The weak points of zfs are very known for me too - RAM hungry, slow, not extendable in low cost (you always need to add at least mirrors of the equal disks, you cannot add only one disk or different sized disks to the same raidz pool, unless it’s a simple volume. I know the latest version of zfs is allow you to extend raidz pool, but the stripe will not change, so your raidz will be slow as before, adding disks will not increase speed as in usual raid5 and there is no rebalance, because in the Enterprise you will never do so - you will create a new pool, because your load must be without a downtime or significant speed impact). However, there is no alternative at the moment if you want to have a good protection against bitrot or RAID-hole (this one is not solved in the btrfs by the way).

The standard COW snapshots - sure. The speed become as slow as usual normal zfs speed.
But you can use thin volumes, their snapshots are fast as on zfs or btrfs and doesn’t consume space as the COW ones, your main volume will grow as usual, consuming space on difference but without affecting the speed.

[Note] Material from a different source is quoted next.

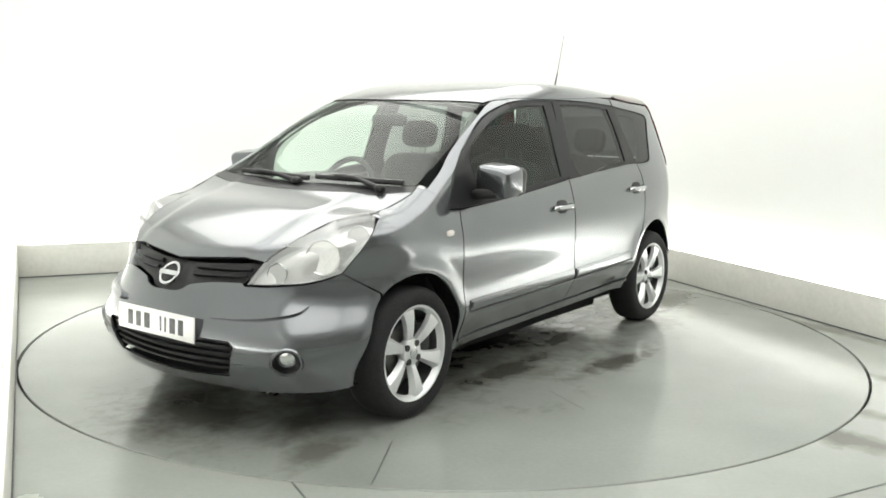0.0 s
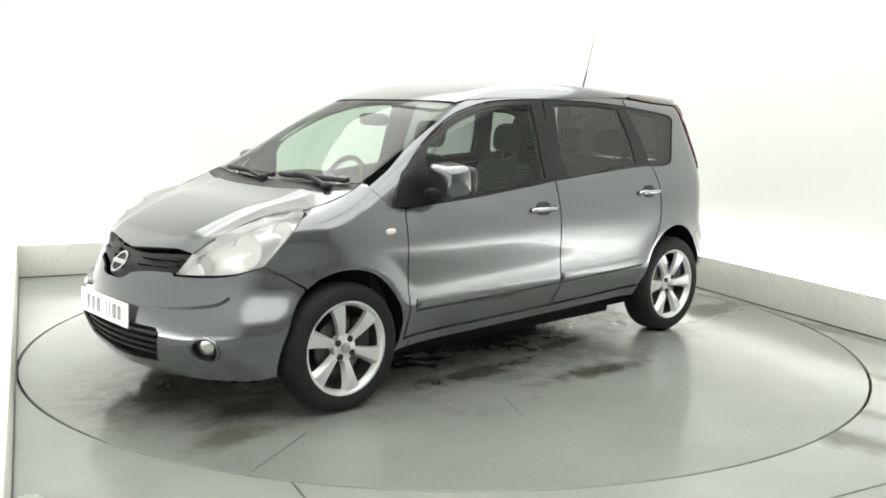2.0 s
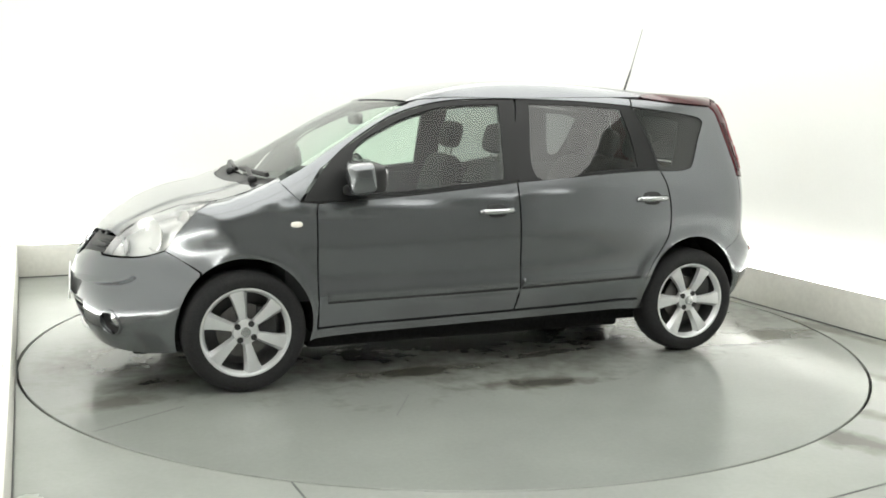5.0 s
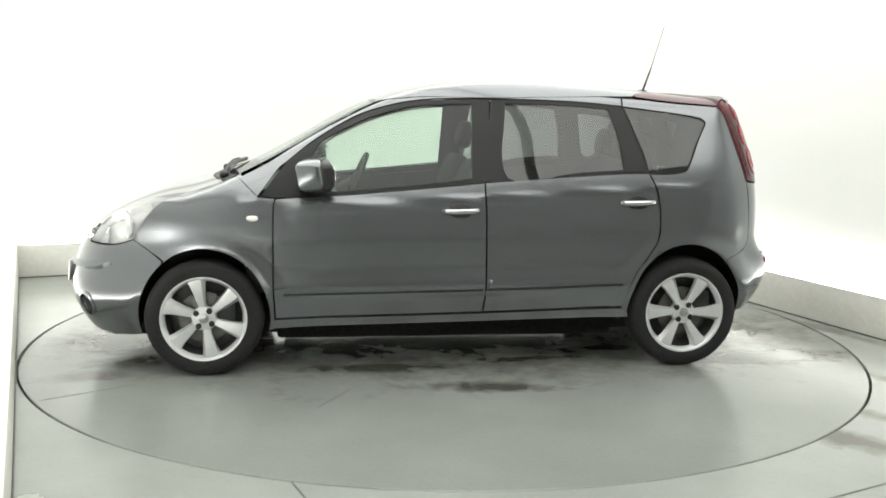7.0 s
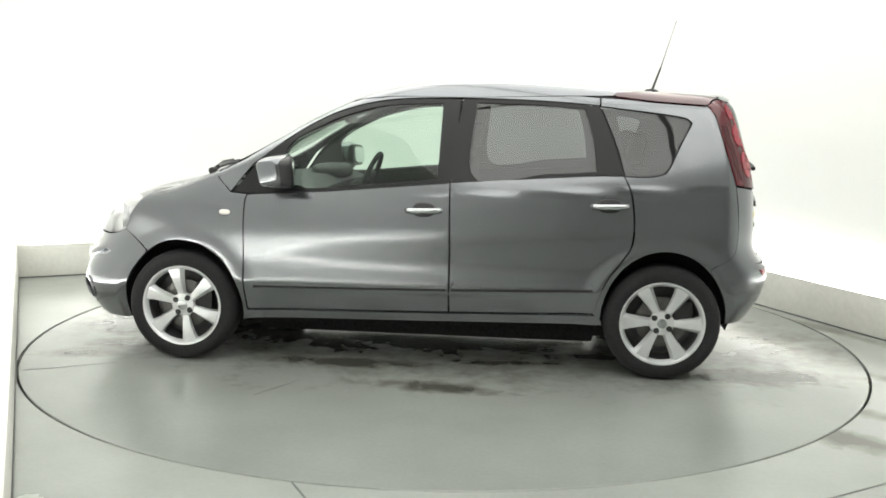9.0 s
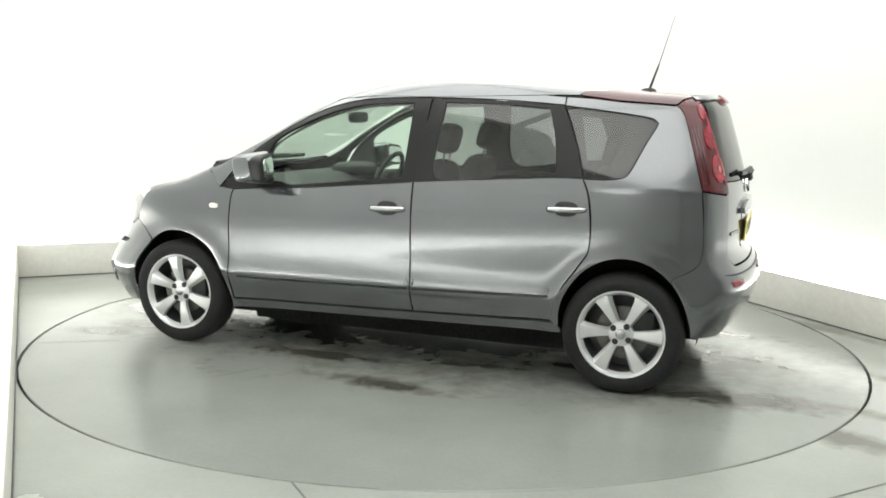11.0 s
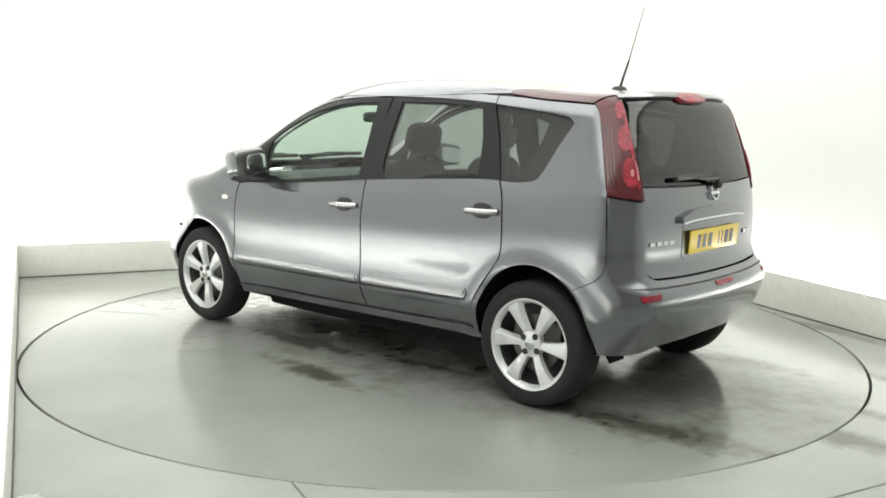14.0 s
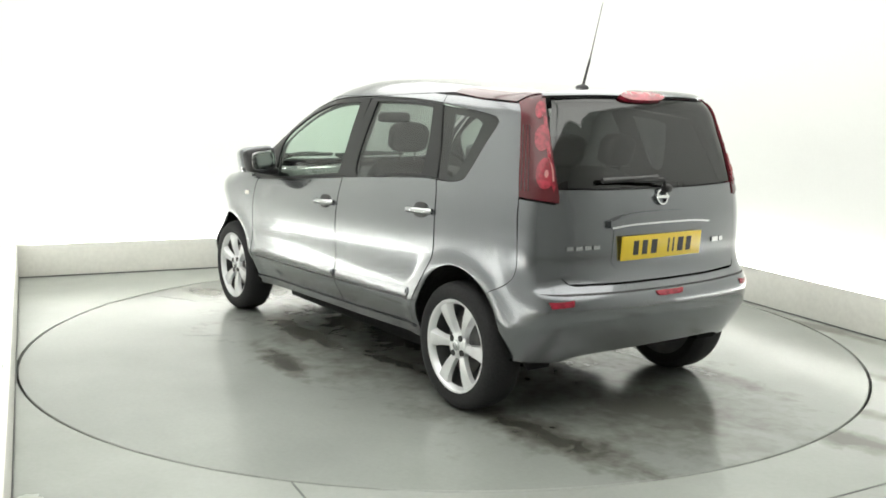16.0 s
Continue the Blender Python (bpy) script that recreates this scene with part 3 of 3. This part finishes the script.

Pentium100 · November 20, 2021, 12:04pm

I remember testing zfs and lvm speed (on SSDs) and the results were pretty similar. The result in practice was even better - instead of having to create a snapshot, copy it and delete it (because of performance impact), I can just keep multiple snapshots and only copy the differences.

But that is on SSDs. On HDDs zfs would be slower, since it writes in a somewhat random fashion and there is no way to defragment it. Writes are faster than reads, when it’s usually the opposite.